» **Task goal**: Restate each line of the listing exactly, without carrying over any pictures.

++++

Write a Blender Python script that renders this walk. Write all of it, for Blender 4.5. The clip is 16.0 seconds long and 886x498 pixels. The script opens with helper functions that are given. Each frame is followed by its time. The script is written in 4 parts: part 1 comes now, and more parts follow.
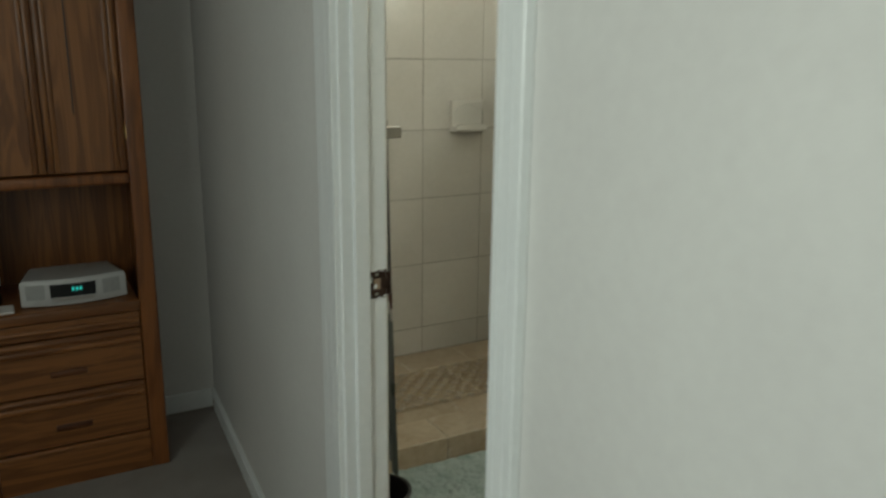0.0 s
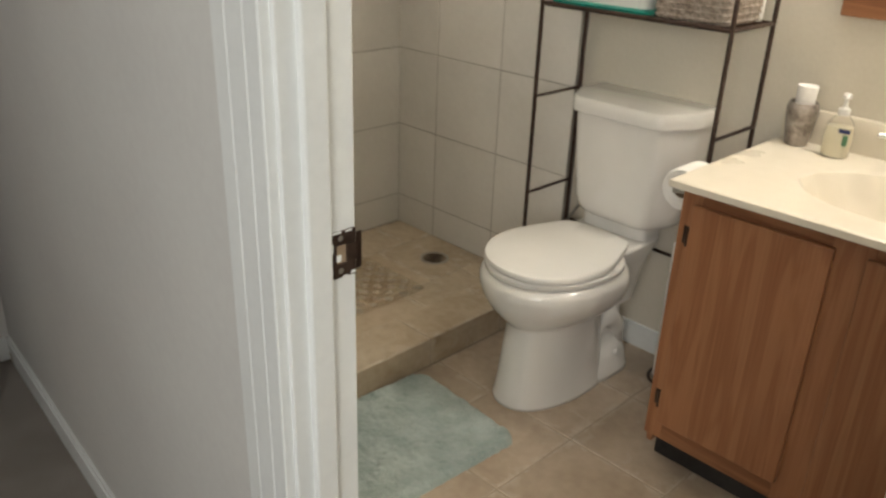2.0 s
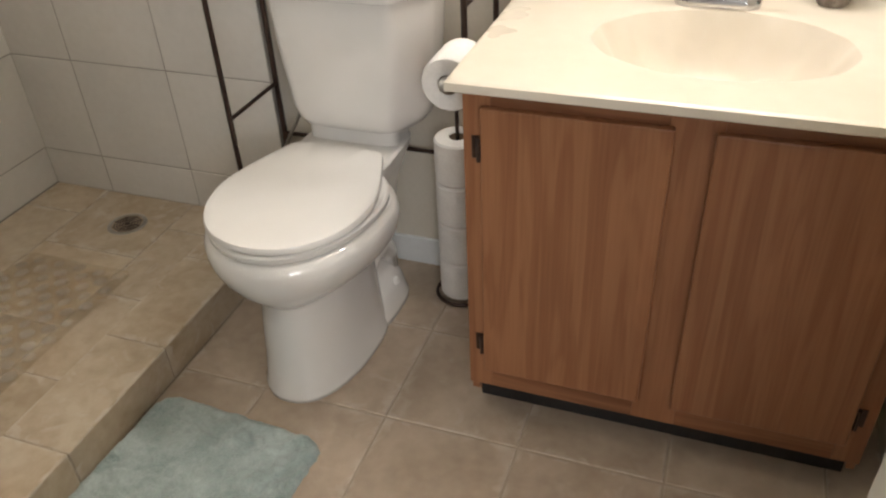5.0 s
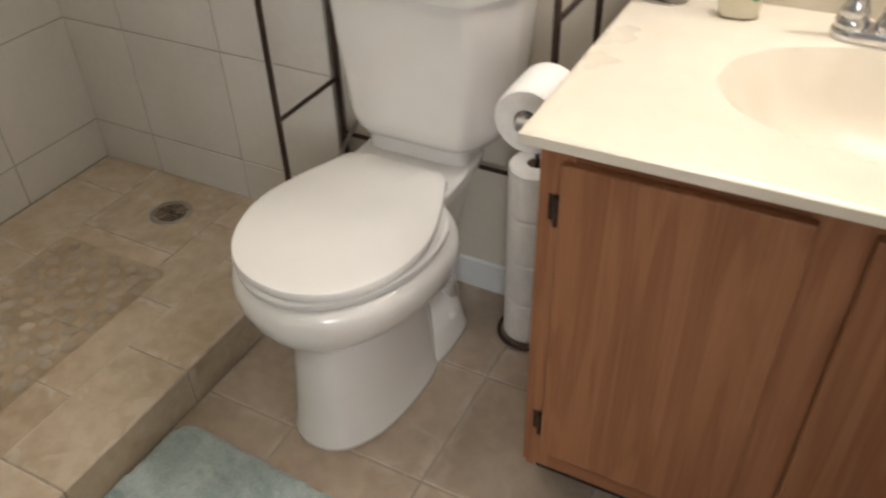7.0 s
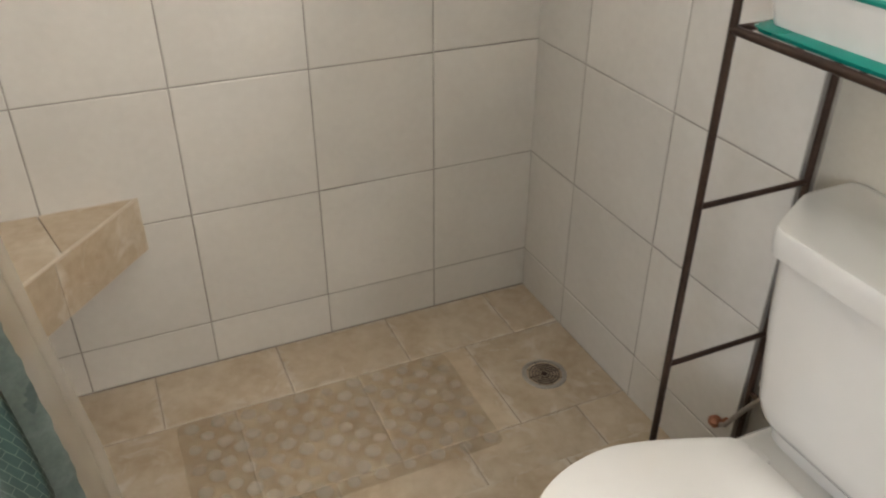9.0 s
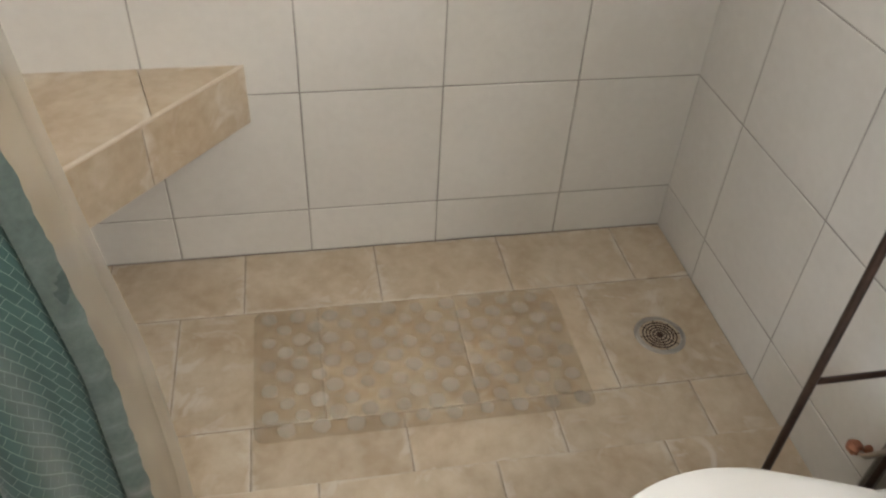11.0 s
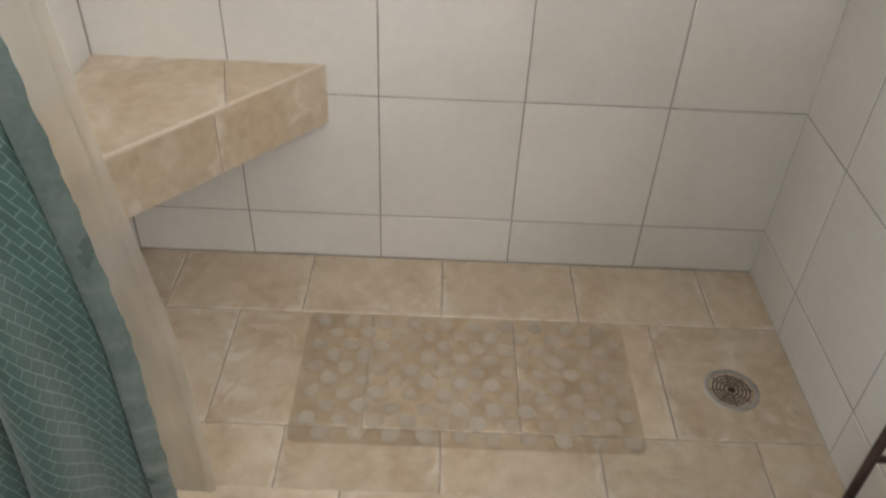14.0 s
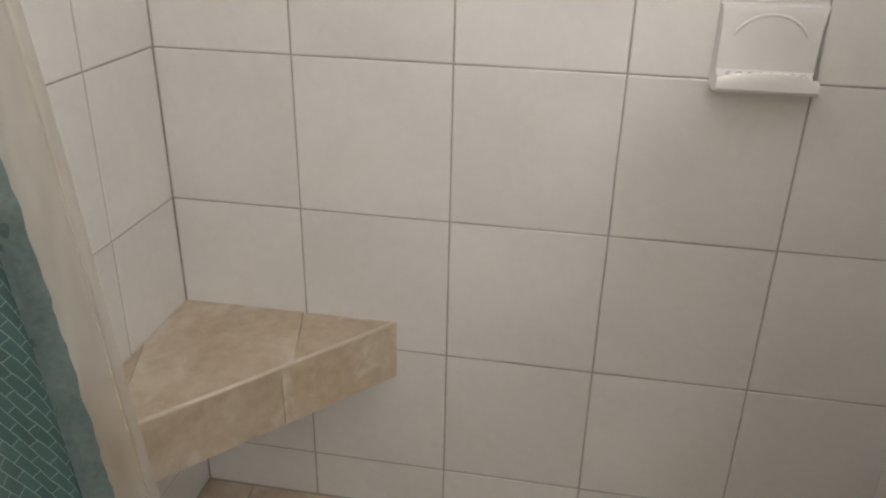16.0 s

++++

» **Reply to the exercise**:
Write a Blender Python script that renders this walk. Write all of it, for Blender 4.5. The clip is 16.0 seconds long and 886x498 pixels. The script opens with helper functions that are given. Each frame is followed by its time. The script is written in 4 parts: part 1 comes now, and more parts follow.
0.0 s
2.0 s
5.0 s
7.0 s
9.0 s
11.0 s
14.0 s
16.0 s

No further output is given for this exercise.